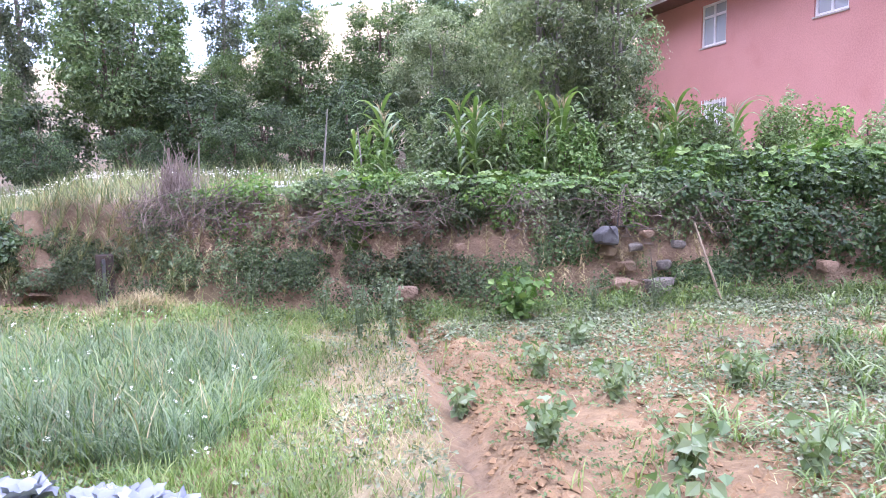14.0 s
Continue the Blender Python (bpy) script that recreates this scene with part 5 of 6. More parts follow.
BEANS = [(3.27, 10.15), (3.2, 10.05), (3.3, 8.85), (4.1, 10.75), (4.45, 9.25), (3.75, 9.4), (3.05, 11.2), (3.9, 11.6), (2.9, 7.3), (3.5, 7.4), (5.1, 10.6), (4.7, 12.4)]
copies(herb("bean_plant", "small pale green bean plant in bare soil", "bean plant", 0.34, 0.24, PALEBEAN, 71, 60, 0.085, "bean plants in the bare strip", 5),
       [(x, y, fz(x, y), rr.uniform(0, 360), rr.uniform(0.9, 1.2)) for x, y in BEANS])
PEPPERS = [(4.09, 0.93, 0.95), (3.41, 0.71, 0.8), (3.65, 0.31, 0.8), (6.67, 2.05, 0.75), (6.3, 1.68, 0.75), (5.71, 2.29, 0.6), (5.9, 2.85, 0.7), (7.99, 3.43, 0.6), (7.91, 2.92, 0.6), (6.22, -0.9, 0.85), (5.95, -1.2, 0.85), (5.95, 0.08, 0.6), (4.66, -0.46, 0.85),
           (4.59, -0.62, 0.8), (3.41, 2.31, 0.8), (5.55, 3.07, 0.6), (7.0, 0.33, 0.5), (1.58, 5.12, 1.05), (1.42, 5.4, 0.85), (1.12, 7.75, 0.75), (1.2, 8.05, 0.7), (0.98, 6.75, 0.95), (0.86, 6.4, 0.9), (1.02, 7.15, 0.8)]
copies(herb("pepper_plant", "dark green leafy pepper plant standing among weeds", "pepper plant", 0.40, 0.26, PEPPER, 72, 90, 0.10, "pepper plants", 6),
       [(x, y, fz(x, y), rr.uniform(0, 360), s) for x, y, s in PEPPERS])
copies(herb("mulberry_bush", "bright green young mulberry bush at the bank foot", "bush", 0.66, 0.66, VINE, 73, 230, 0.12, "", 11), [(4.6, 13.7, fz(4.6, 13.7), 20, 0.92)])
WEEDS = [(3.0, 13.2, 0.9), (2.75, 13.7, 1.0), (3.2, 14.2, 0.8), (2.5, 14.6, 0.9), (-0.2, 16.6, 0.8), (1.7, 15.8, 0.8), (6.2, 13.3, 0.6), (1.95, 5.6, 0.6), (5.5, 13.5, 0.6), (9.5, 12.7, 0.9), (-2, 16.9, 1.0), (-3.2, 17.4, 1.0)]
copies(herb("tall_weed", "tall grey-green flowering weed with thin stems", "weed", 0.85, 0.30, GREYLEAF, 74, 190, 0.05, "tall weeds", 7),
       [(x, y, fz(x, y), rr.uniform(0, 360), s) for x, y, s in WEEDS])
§
» Aim of the task: Reproduce the material word for word. Any pictures should be left out of the copy.

» Result:
14.0 s
Continue the Blender Python (bpy) script that recreates this scene with part 5 of 6. More parts follow.
BEANS = [(3.27, 10.15), (3.2, 10.05), (3.3, 8.85), (4.1, 10.75), (4.45, 9.25), (3.75, 9.4), (3.05, 11.2), (3.9, 11.6), (2.9, 7.3), (3.5, 7.4), (5.1, 10.6), (4.7, 12.4)]
copies(herb("bean_plant", "small pale green bean plant in bare soil", "bean plant", 0.34, 0.24, PALEBEAN, 71, 60, 0.085, "bean plants in the bare strip", 5),
       [(x, y, fz(x, y), rr.uniform(0, 360), rr.uniform(0.9, 1.2)) for x, y in BEANS])
PEPPERS = [(4.09, 0.93, 0.95), (3.41, 0.71, 0.8), (3.65, 0.31, 0.8), (6.67, 2.05, 0.75), (6.3, 1.68, 0.75), (5.71, 2.29, 0.6), (5.9, 2.85, 0.7), (7.99, 3.43, 0.6), (7.91, 2.92, 0.6), (6.22, -0.9, 0.85), (5.95, -1.2, 0.85), (5.95, 0.08, 0.6), (4.66, -0.46, 0.85),
           (4.59, -0.62, 0.8), (3.41, 2.31, 0.8), (5.55, 3.07, 0.6), (7.0, 0.33, 0.5), (1.58, 5.12, 1.05), (1.42, 5.4, 0.85), (1.12, 7.75, 0.75), (1.2, 8.05, 0.7), (0.98, 6.75, 0.95), (0.86, 6.4, 0.9), (1.02, 7.15, 0.8)]
copies(herb("pepper_plant", "dark green leafy pepper plant standing among weeds", "pepper plant", 0.40, 0.26, PEPPER, 72, 90, 0.10, "pepper plants", 6),
       [(x, y, fz(x, y), rr.uniform(0, 360), s) for x, y, s in PEPPERS])
copies(herb("mulberry_bush", "bright green young mulberry bush at the bank foot", "bush", 0.66, 0.66, VINE, 73, 230, 0.12, "", 11), [(4.6, 13.7, fz(4.6, 13.7), 20, 0.92)])
WEEDS = [(3.0, 13.2, 0.9), (2.75, 13.7, 1.0), (3.2, 14.2, 0.8), (2.5, 14.6, 0.9), (-0.2, 16.6, 0.8), (1.7, 15.8, 0.8), (6.2, 13.3, 0.6), (1.95, 5.6, 0.6), (5.5, 13.5, 0.6), (9.5, 12.7, 0.9), (-2, 16.9, 1.0), (-3.2, 17.4, 1.0)]
copies(herb("tall_weed", "tall grey-green flowering weed with thin stems", "weed", 0.85, 0.30, GREYLEAF, 74, 190, 0.05, "tall weeds", 7),
       [(x, y, fz(x, y), rr.uniform(0, 360), s) for x, y, s in WEEDS])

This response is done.